A prudent farmer should strive to avoid all farming practices that are likely to have negative effects on the farm’s productivity.
If, for example, a virgin piece of land that has for many years been under natural vegetation is to be turned into a farm, it is important to think carefully about what actions are to be taken to remove the natural vegetation and to prepare the land for crop or livestock production.
Some farmers actually take trouble to seek expert advice on how to set up their farms --- where to build farm houses, where to construct roads, and where water pipes will be laid etc.
The nature of the vegetation that is to be removed and the type of farming activity that the farmer wants to adopt will be important factors for consideration.
Some types of grass could be unpalatable to livestock. Cutting down trees with axes or saws is an easier option for most small scale farmers. The grass and shrubs may be removed using simple tools like hoes, machete, and sickles or slashes.

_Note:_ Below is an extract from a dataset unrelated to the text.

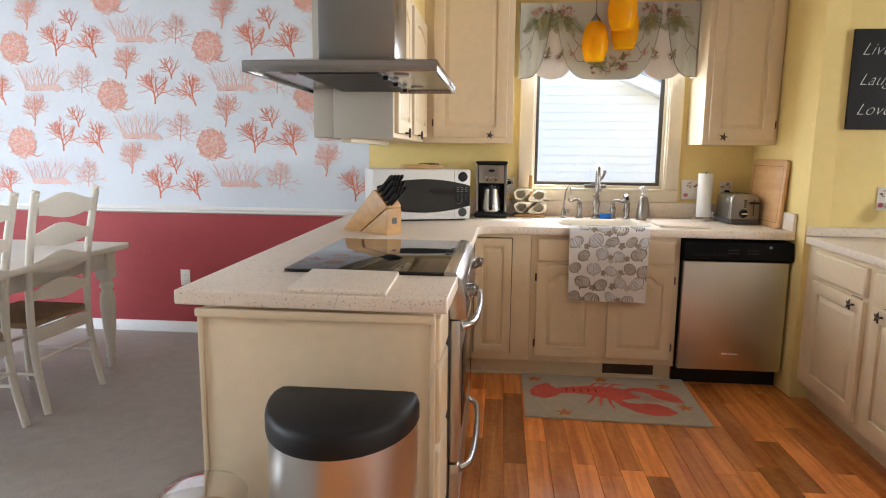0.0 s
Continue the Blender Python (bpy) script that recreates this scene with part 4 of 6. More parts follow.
nl = thing("night_light", (2.31, STUB - 0.03, 1.03), "clear glass shell night light plugged into the wall", "night light")
part("socket", box(2.292, 2.322, STUB - 0.040, STUB - 0.0075, 1.055, 1.088, 0.005), PLATE, nl)
FROST = mat("frosted_bulb_glass", (0.90, 0.86, 0.80), 0.18, var=0.05, scale=40, trans=0.75, bump=0.5, bscale=90)
part("bulb", moved(lathe([(0, 0.030), (0.012, 0.028), (0.016, 0.016), (0.028, -0.022), (0.027, -0.048), (0.014, -0.064), (0, -0.068)], 16), pose(2.312, STUB - 0.048, 1.050, -12, 0, 0)), FROST, nl)

# knife block
kb = thing("knife_block", (-0.36, 3.53, CT), "slanted beech knife block full of black-handled knives", "knife block")
km = pose(-0.284, 3.503, CT, 0, 0, -37)
BEECH = grained("knife_block_beech", (0.60, 0.36, 0.15), (0.50, 0.27, 0.10), 0.42, "X", 0.6)
put(kb, "block", prism([(-0.290, 0.0), (-0.150, 0.0), (0.058, 0.138), (0.048, 0.156), (-0.026, 0.224), (-0.040, 0.222)], -0.052, 0.052, "y", 0.004), km, BEECH)
put(kb, "foot", prism([(-0.142, 0.0), (0.060, 0.0), (0.060, 0.118), (0.058, 0.1335)], -0.050, 0.050, "y", 0.004), km, BEECH)
put(kb, "emblem", box(0.0602, 0.0612, -0.016, 0.016, 0.055, 0.085), km, DGREY, smooth=0)
for r in range(4):
    for c in range(4):
        if r == 3 and c > 1:
            continue
        x, z, y = -0.014 + 0.021 * r, 0.212 - 0.020 * r, -0.036 + 0.024 * c
        length = 0.142 - 0.014 * r
        d = Vector((math.cos(radians(41)), 0, math.sin(radians(41))))
        p0 = Vector((x, y, z)) - d * 0.012
        k = tube([p0, p0 + d * 0.02, p0 + d * 0.05, p0 + d * (length - 0.012), p0 + d * length], [0.0085, 0.0085, 0.0100, 0.0112, 0.006], 8)
        kn = put(kb, "knife_handle", k, km, BLACK)
        put(kn, "bolster", tube([p0 + d * 0.006, p0 + d * 0.014], 0.0092, 8), km, CHROME)

# ---- dish towel over the sink front ----
TOWEL = mat("white_cotton_towel", (0.84, 0.82, 0.80), 0.92, var=0.05, scale=12, bump=0.3, bscale=400)
TX0, TX1 = 0.684, 1.124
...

When the grass, the tree branches, and leaves dry, they turn into organic matter which enhances soil fertility. For tall trees ring-barking may be applied, killing them slowly. Some people use herbicides to kill the grass, shrubs, and tall trees.
However, caution must be exercised because herbicides are generally destructive and may kill nutritive grass varieties that will be needed to feed livestock.

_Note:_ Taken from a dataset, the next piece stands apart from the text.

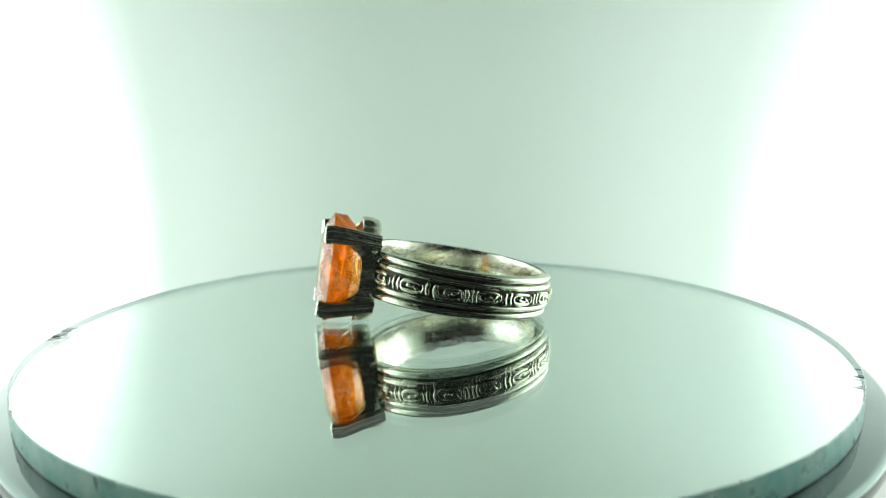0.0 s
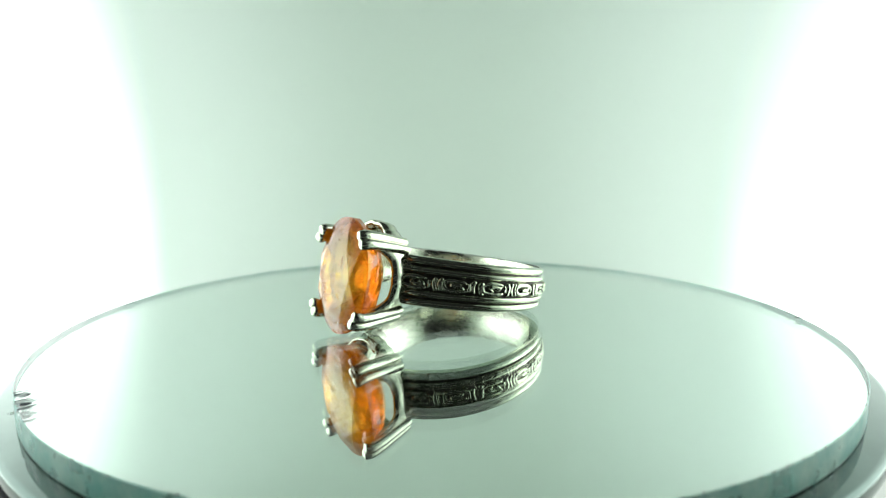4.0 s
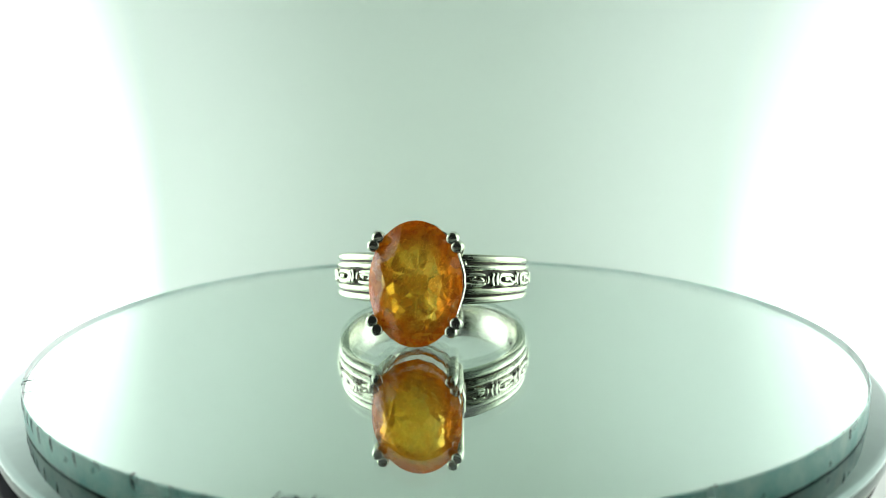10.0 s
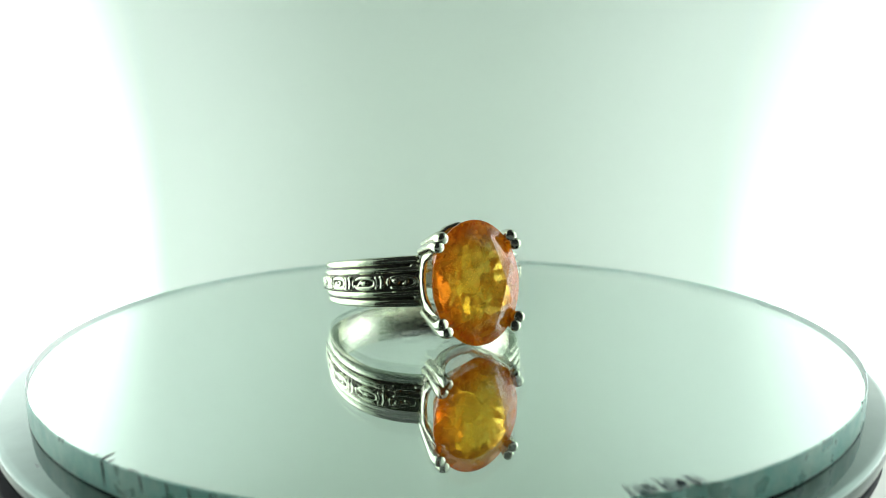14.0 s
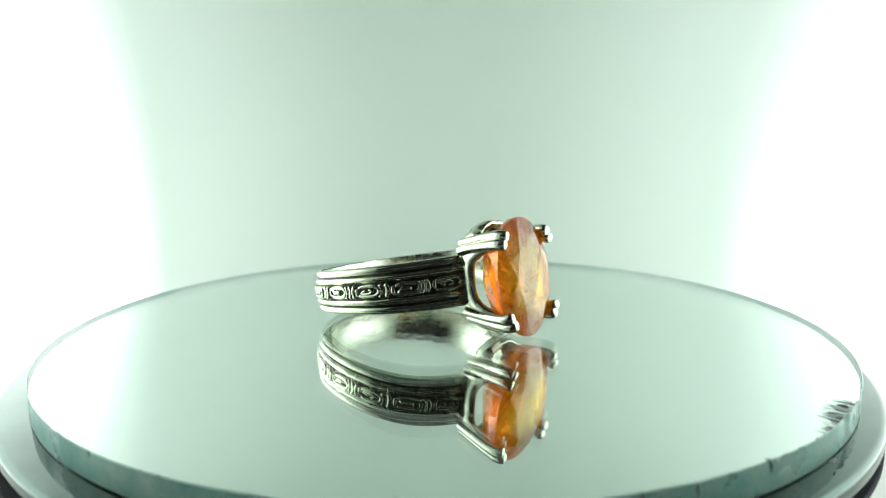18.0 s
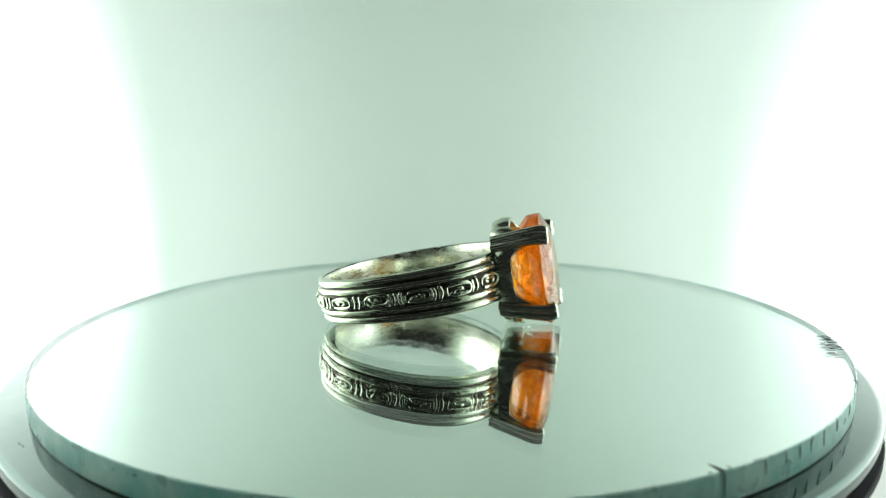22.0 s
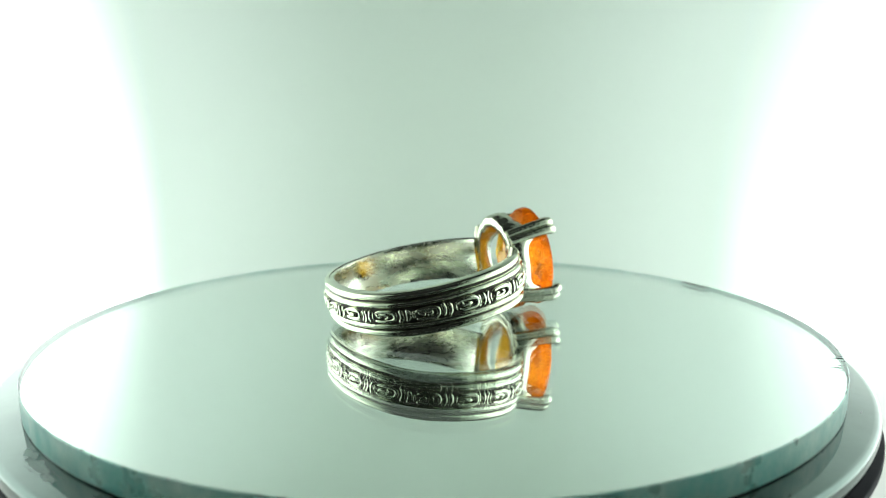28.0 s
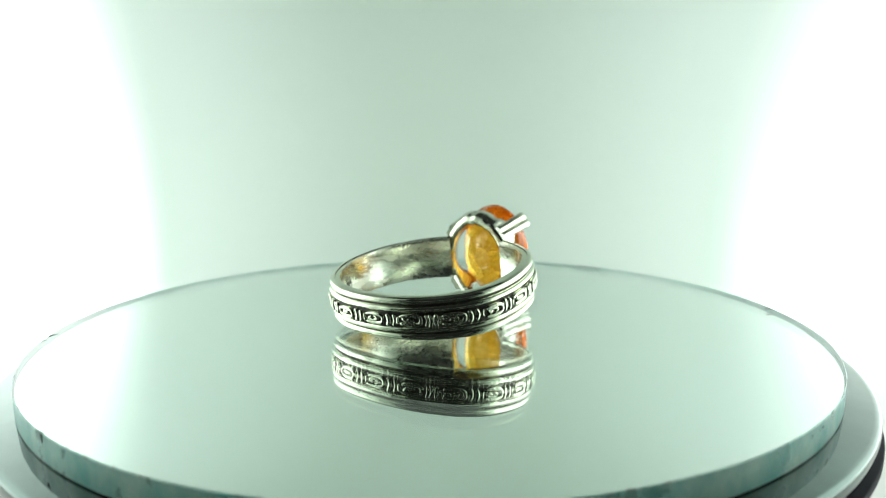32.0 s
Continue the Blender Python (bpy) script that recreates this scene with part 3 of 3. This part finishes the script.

Some people opt for bush burning to clear vegetation that is difficult to remove, especially if it is thorny or likely to harbour dangerous wild life such as poisonous snakes. However it has to be born in mind that bush fires, like herbicides, are not good for biodiversity protection.
Fire kills innocent and useful insects such as bees which are important for pollination. Fire destroys grass including any rotting organic material that would be good for soil enrichment.
It burns the soil itself and reduces its capacity for crop production. Bush burning carries the risk of the fire spreading to land belonging to other people and causing conflicts. Often bush burning renders the soil bare and susceptible to erosion ravages.